This week, ZANACO released the 2019 Economic Review Report. Of much interest to me is a graph that depicts the performance of the Kwacha each time there was (adverse) sentiment about the country. In April/May, 2019, Bloomberg published a story, ‘Zambia pulling a Mozambique style hidden debt’. The exchange rate moved from K9.5/US$ to K10.3/US$. Shortly afterwards, after much market pushing (which saw the Eurobond performance break a new threshold), the Minister of Finance at the time, Margaret Mwanakatwe, released a statement of debt management. The market read this as positive news and the Kwacha appreciated to K9.8/US$.
Then came the China-buying-ZESCO story by Africa Confidential in September 2018. The Kwacha immediately traded at K12.5/US$, causing much panic in government. Government did not anticipate the story and failed to effectively dismiss it. The impact was felt for the entire month of September 2018. However, between October 2018 and April 2020, the country did not experience significant adverse news and the market was happy to experience some relative stability in the exchange rate, the Kwacha trading on an average K11.9.
In April-May this year, the International Monetary Fund, whose projections are closely followed by watchers and investors in Zambian securities and the Eurobond, cut the growth forecast to 2.2 percent for 2019. This was against government’s own projections of 3.8 percent of GDP. This, plus debt and weather concerns, caused some panic trading, the Kwacha trading at K14/US$. To reverse the free-fall of the Kwacha, Government made a very quick (verbal) reaction by announcing austerity measures. The Kwacha gained by trading at K12.4/US$. This was only negatively affected by the downgrading of Zambia’s sovereign rating (plus general excess demand of the Kwacha) when the Kwacha again depreciated to K13.1, the rate it traded at between July and October 2019.
What has suddenly happened? I would say the first part of the current depreciation was induced by a variety of factors: debt servicing, importation of energy, seasonal imports and speculative behavior. However, the most recent depreciation, which has seen the Kwacha break the psychological barrier of K15/US$ is induced by sentiment. Three things have happened within a week.
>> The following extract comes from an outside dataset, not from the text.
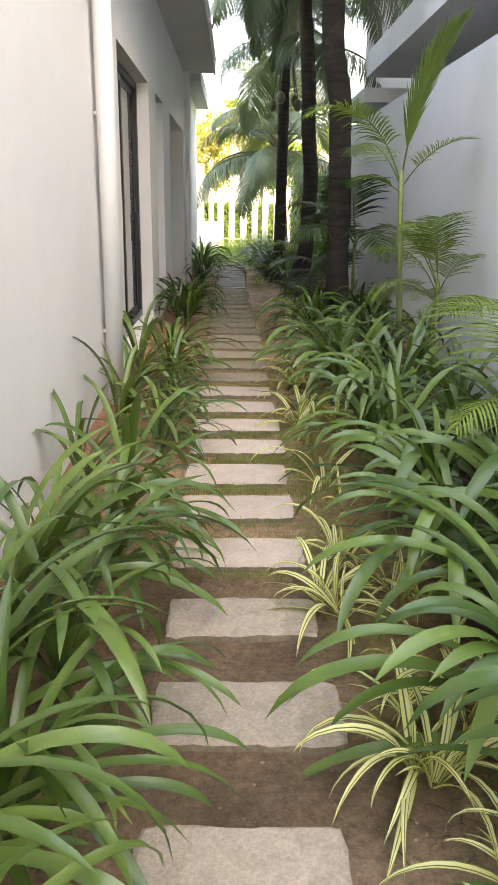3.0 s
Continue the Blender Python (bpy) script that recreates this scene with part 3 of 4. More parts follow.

First, the market has been waiting for some very important news from Cabinet which, I understand, has not come. Early last week, I received an email from one of the investors based in the USA who probably got wrong communication about the much anticipated cabinet meeting on debt, ‘Chibamba, have you heard anything about yesterday’s cabinet meeting? When we were in Lusaka there was a lot of talk that they would present the cancellation/delay of pipeline projects.’ In other words, investors, uncertain about Zambia’s debt sustainability challenges, follow every piece of news about Zambia very keenly and when they don’t get it, they interpret it as ‘problematic situation.’
Second, the United States Ambassador to Zambia Daniel Foote made two critical statements in his recent press briefing that signalled a big problem. He said, ‘However, like the lack of public information made available on Zambia’s debt acquired over the past few years, the government has chosen not to share this vital data with its citizens…’ By implication, Mr. Foote was saying the debt position declared by government is not true. I presuppose this was interpreted adversely by investors. The last line of the same press statement read, ‘I hope the government of Zambia commits to improve its decaying relationship with the United States…’. Was it not just a few weeks ago the Minister of Finance Bwalya Ng’andu was assured by the US Treasury that the latter would support a deal with the IMF? What is this now?
Third, the Mukula tree story has had significant traction international over the past two days and I am not sure how government is dealing with it. It is on this cue I make my conclusion on the way forward: One area government is wanting is how to react to adverse sentiment. I did share with Mrs Margaret Mwanakatwe at the time she was Finance Minister that the Eurobond factor implies a change of strategy on how we pacify the jittery market. One solution would be to engage reputable international advisors who are perceived to be credible by investors to be the third-party communicators on behalf of government. I also suggested she needed to go to the market with authentic data as much as she could, particularly on debt. She heeded the advice by constantly releasing data from October 2018 till she was fired. The strategy somewhat worked.
Another approach now is for government to engage a very strategic, emotionally balanced communicator. I have in mind the Zambian Ambassador to the African Union, Emmanuel Mwamba. He has one advantage: he engages in debates very strategically and does good research when reacting to issues. I am not sure where to position him but maybe at Cabinet Office in equivalent position. He is the nearest in government I can think of capable of engaging diverse external stakeholders in a ‘seek-to-learn-and clarify’ manner.
When government is daily facing adverse sentiment, you need a very level-headed communicator for external stakeholders. The individual should have enough authority to help government put its house in order because you cannot sell what you do not have. Effective communications start with a reality check: Is there something that needs fixing so that adverse sentiment does not have breeding ground?